While many makeup artists make an excellent salary, a wide range of factors can influence the potential for earning. The training background and skill set of a makeup artist can have a large impact on salary, since those with more training may be able to find a wider variety of jobs. A makeup artist salary may also depend on the area of service, as well as whether the artist works as a freelancer or as part of a collective. Finally, a makeup artist salary can be affected by the type of industry he or she works in, as well as the budget level of each job.
One of the best ways to positively influence a makeup artist salary is to take advantage of training opportunities. Makeup artists who have an extensive training background may be more likely to find better paying jobs, as they typically have more experience. Training is also a good way to broaden artistry skills; a makeup artist who is also skilled with prosthetics and wigs, for instance, can often apply for more jobs and demand a higher salary than those with a limited skill set.

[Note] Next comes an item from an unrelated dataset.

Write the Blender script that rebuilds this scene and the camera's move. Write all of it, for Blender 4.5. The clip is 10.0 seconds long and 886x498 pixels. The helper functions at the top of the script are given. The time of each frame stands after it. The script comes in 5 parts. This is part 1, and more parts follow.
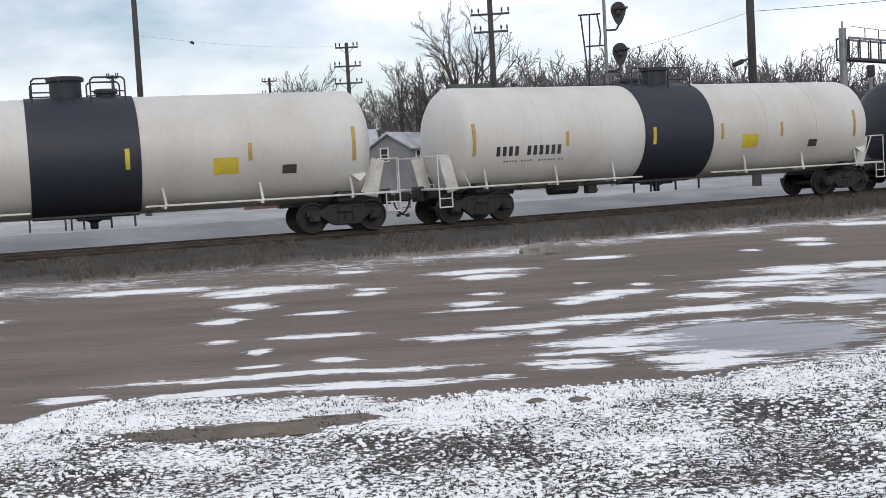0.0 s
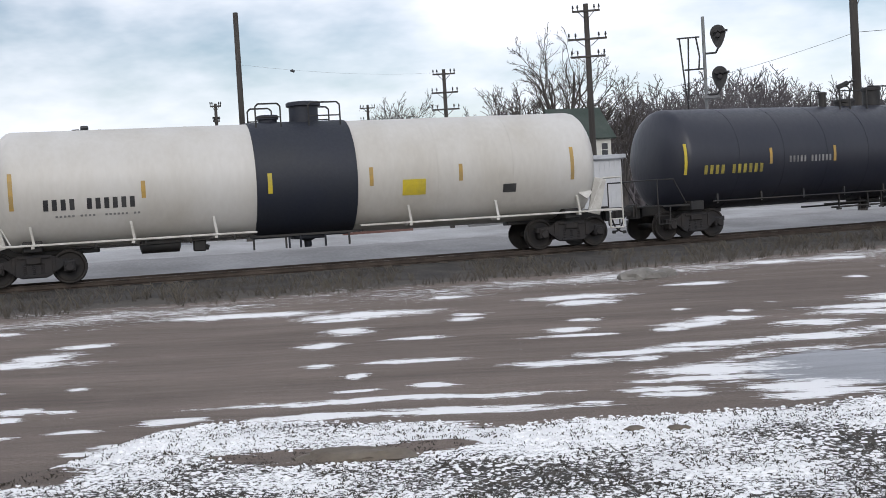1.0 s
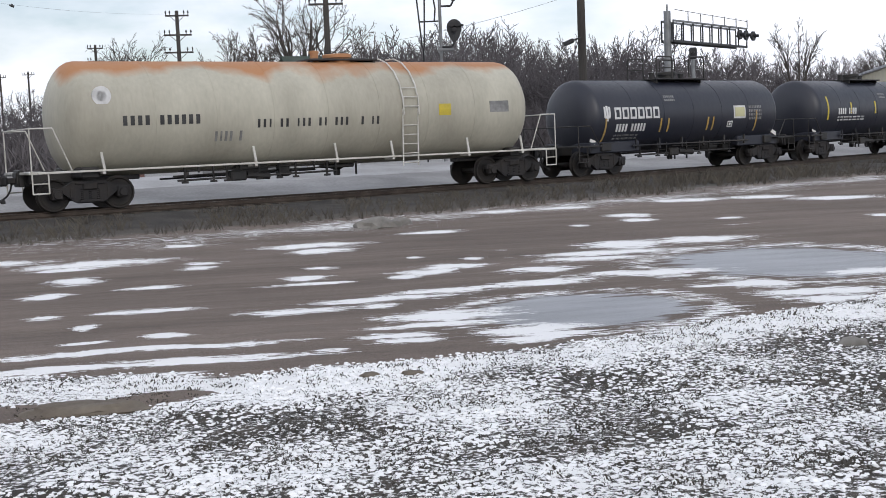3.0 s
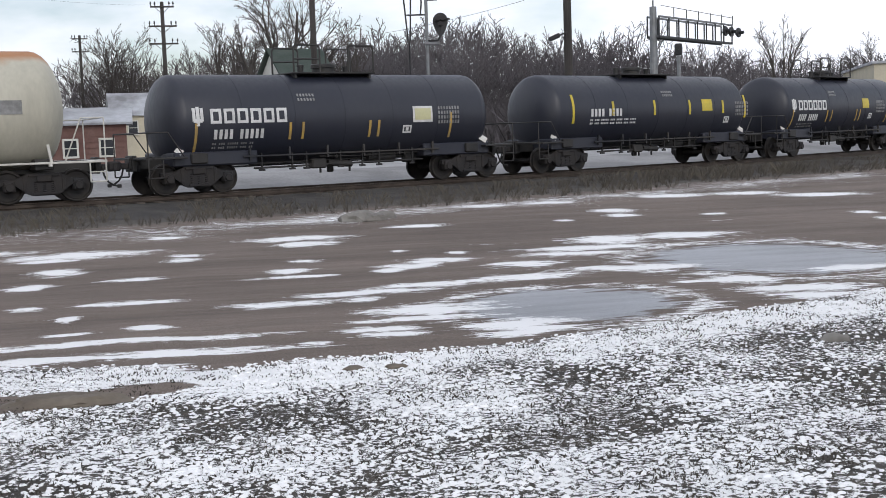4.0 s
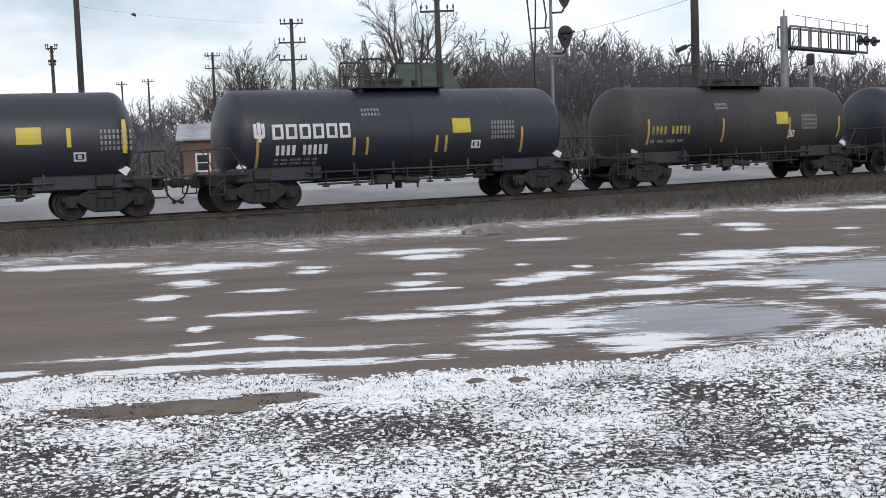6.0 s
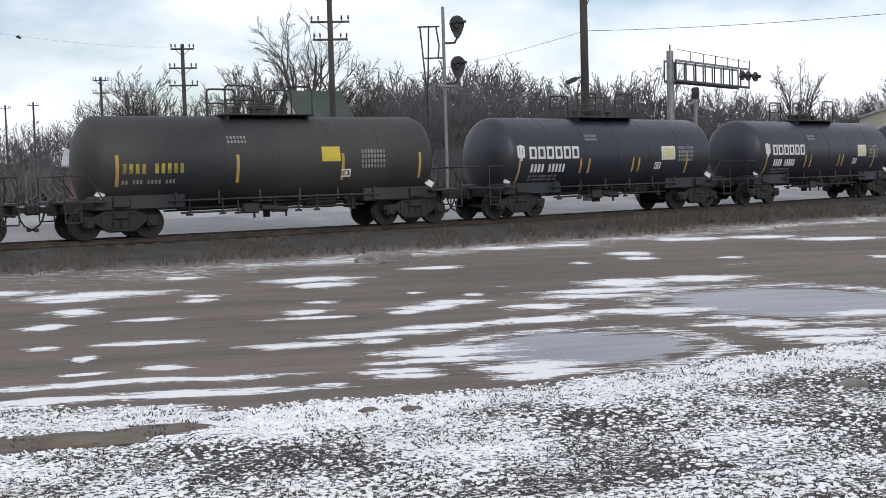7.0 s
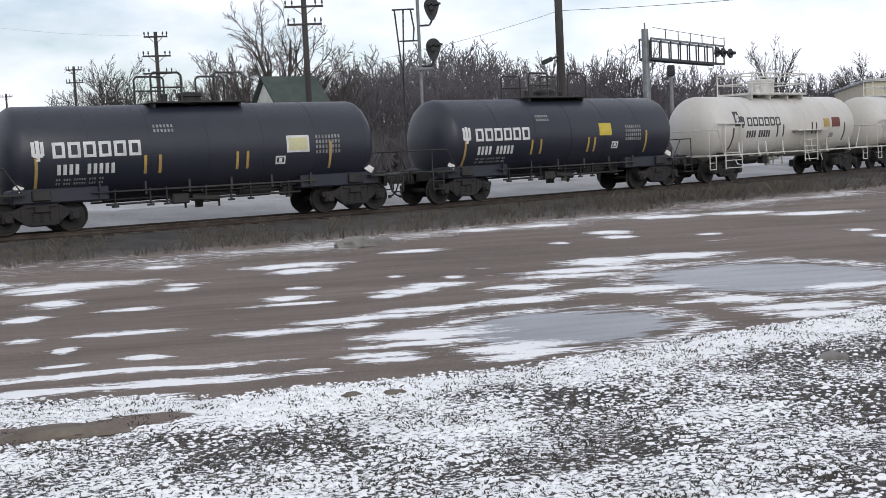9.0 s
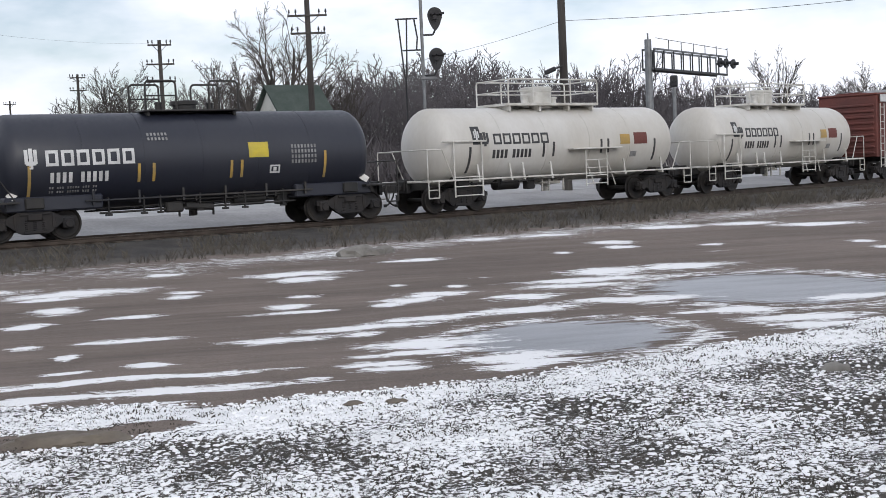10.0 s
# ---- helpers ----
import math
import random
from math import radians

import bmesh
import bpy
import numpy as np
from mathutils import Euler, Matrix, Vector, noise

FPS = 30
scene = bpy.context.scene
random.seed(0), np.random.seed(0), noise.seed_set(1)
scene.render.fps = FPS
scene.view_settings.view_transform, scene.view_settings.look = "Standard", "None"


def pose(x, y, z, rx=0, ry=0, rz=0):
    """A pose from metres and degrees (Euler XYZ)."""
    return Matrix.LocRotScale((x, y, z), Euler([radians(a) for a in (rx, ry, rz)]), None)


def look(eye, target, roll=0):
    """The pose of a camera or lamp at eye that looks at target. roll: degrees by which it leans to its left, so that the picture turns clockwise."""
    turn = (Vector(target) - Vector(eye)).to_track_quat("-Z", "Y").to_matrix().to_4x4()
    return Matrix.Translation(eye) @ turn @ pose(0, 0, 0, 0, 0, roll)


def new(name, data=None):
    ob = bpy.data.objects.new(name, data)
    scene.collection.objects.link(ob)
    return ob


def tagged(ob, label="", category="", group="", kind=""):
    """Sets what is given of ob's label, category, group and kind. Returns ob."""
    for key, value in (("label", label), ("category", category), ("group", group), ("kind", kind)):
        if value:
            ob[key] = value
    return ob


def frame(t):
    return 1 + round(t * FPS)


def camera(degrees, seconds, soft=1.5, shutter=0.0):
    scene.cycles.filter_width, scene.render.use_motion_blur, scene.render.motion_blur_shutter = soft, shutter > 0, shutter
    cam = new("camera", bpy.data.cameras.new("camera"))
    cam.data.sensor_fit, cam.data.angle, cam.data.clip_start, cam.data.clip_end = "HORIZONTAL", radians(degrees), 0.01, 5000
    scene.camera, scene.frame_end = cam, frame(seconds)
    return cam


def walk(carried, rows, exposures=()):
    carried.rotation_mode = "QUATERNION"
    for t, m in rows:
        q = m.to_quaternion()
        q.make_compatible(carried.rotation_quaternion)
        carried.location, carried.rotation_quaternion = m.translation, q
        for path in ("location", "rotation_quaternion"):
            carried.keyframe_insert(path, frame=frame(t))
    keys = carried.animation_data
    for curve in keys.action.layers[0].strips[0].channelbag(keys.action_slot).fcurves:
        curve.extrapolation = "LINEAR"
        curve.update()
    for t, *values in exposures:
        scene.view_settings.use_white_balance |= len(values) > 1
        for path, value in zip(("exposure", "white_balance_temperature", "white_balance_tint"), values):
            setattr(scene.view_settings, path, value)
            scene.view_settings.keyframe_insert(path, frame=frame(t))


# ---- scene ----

Location can be key to a makeup artist salary. In urban areas, wealthy districts, and cities associated with an industry related to makeup artistry, cosmetic professionals may be able to demand a higher wage. Los Angeles, New York, and Paris may be excellent cities for makeup artists, as they are associated with the film, theater, and fashion industries. Not only can location lead to higher paying jobs, it can also create increased job availability, which may enable a makeup artist to work steadily. On the downside regions where makeup artists are in high demand can be extremely competitive, and may be difficult to break into as a new professional.
A makeup artist salary can also change depending on how the artist operates as a professional. An artist who works with a salon may have to pay a certain amount of profits back to the salon, as well as pay for the rental of a workspace. Those who work independently may be able to keep more of their earnings, but might have more difficulty finding jobs without access to an established business. Some makeup artists also work full-time for production companies or collectives, and may be paid a set salary rather than a per-job wage.
The type of industry itself can also influence the salary potential of a makeup specialist. In general, providing cosmetic services at a salon will pay a little less than working as a theater or fashion professional, while working in film may pay a little more. These ranges may change, however, depending on the budget size of each job; for instance, an artist working on a student film production may be paid far less than one hired to do makeup for an off-Broadway play. As the professional reputation of an artist increases, he or she may gain access to more prestigious clients in the industry, and thus begin to command a higher salary range.